I hope somebody can help me with this.
Many thanks,

William.

Hi,

I cannot understand the error just from your code I would need to debug it. Maybe an issue with the input data .Can you please add a link to your data so one can runs your code ?

Thank you

Lorenzo

1 Like

Dear Lorenzo,

I work with William and I’m interested as well. You can find a sample of a few dataset here: https://cernbox.cern.ch/index.php/s/5USXsNnstA8lz8c
The path has to be filled only in two code lines (‘path/to/trees’).

Best,
Tommaso

Hi Lorenzo,

I see Tommaso already sent you everything, hope it helps. Thank for answering,

William.

I resolved the issue opening all the files in a separated tree and appending them in a list so that their pointed value doesn’t get lost at each iteration of the for loop.

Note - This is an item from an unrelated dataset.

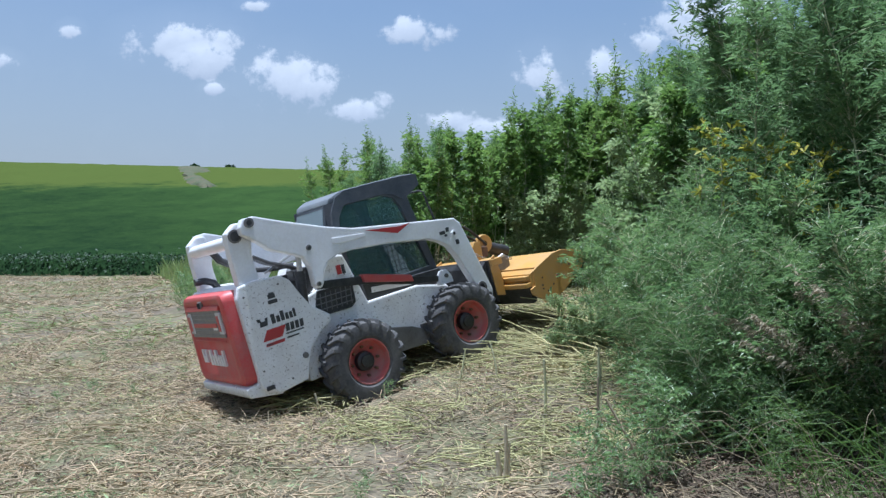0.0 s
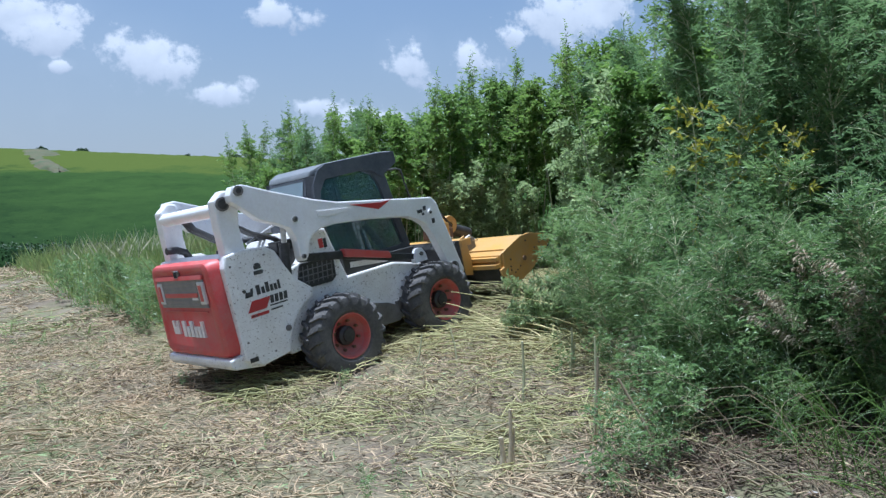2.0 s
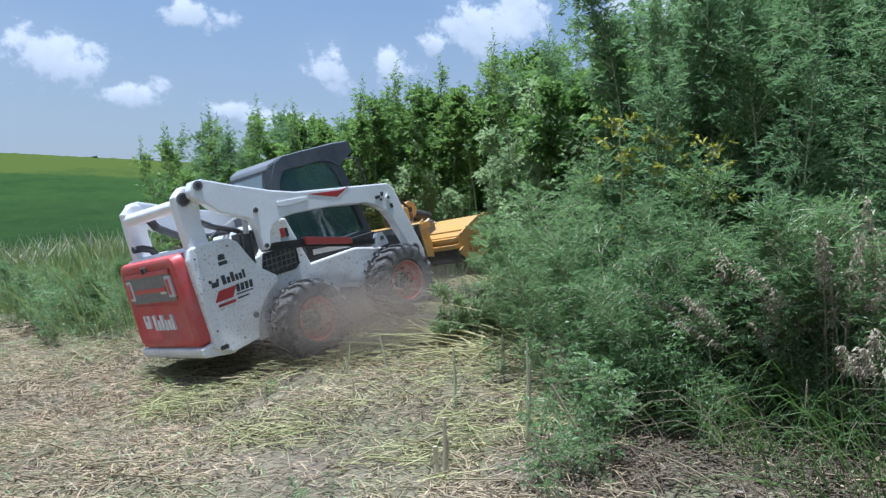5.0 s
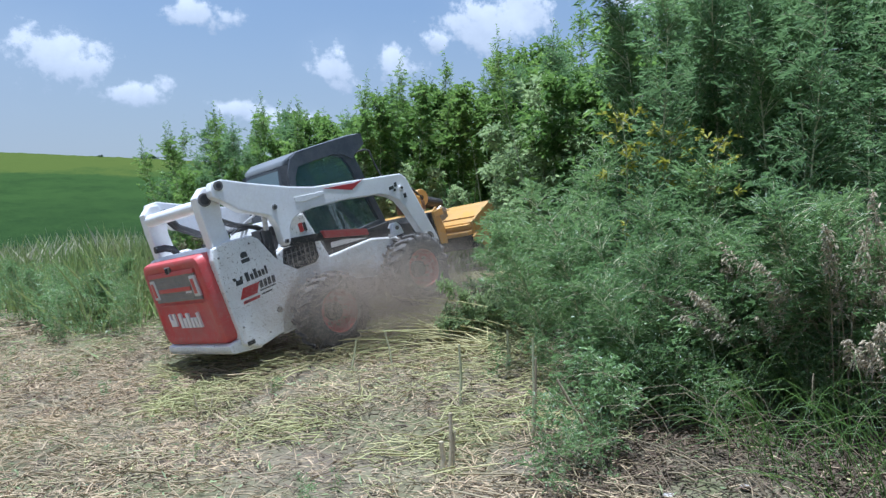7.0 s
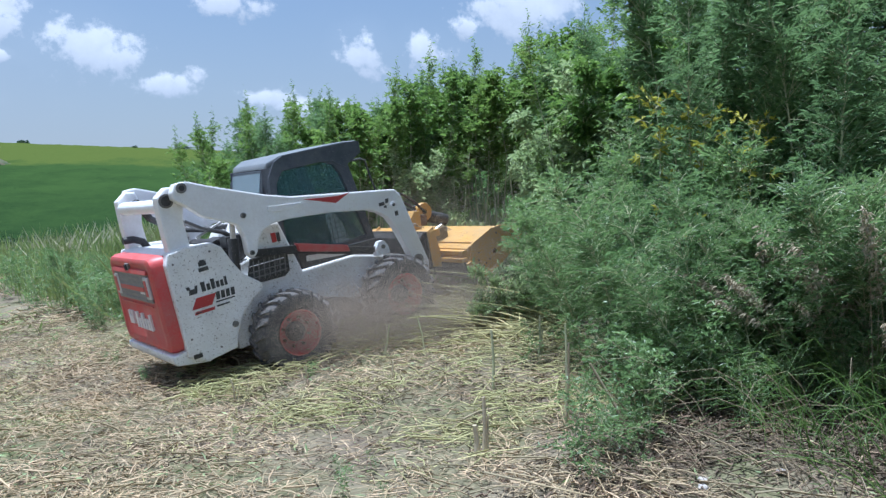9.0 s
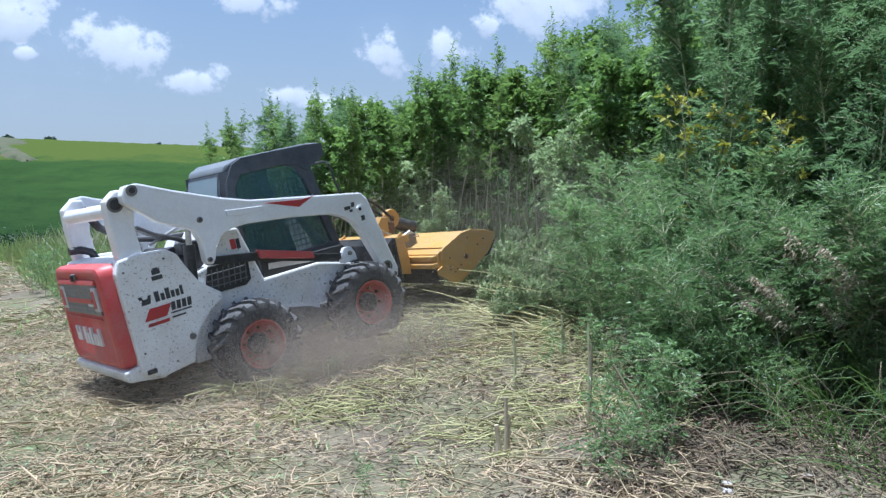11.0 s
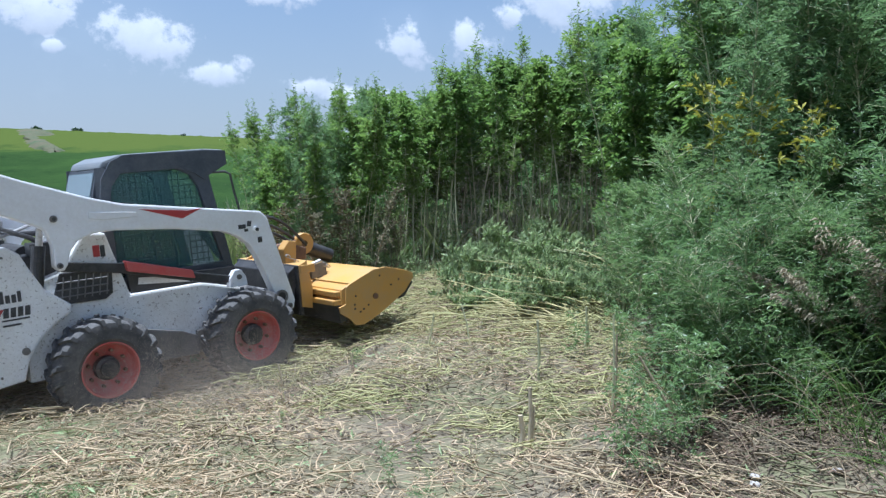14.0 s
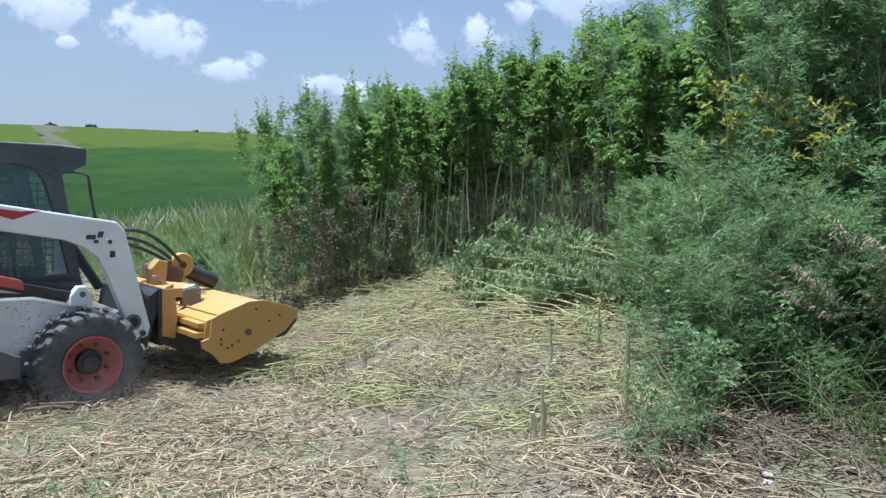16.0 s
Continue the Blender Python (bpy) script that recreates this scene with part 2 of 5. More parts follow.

Then with another loop i loaded the trees in the dataloader.

Cheers,

William.

Hi William,

I have a similar issue as well, but I try to apply your fix and it doesn’t seem to work. Do you maybe have the code of your fix that I can take a look at?

Hi,
Yes I see I missworded what I did. The fact is that the file must be kept open during the all process so what I did is something like:

s_files = [0 for s in range(len(sgn_data))]
s_trees = [0 for s in range(len(sgn_data))]

for i, s in enumerate(sgn_data):
		s_files[i] = TFile.Open(s)
		s_trees[i] = s_files[i].Get('tree_name')
		dataloader.AddSignalTree(s_trees[i], 1)

There are probably more elegant ways to do so, but that worked for me.

Hope that helps,

William

Yes, this works like a charm! Thank you so much!

1 Like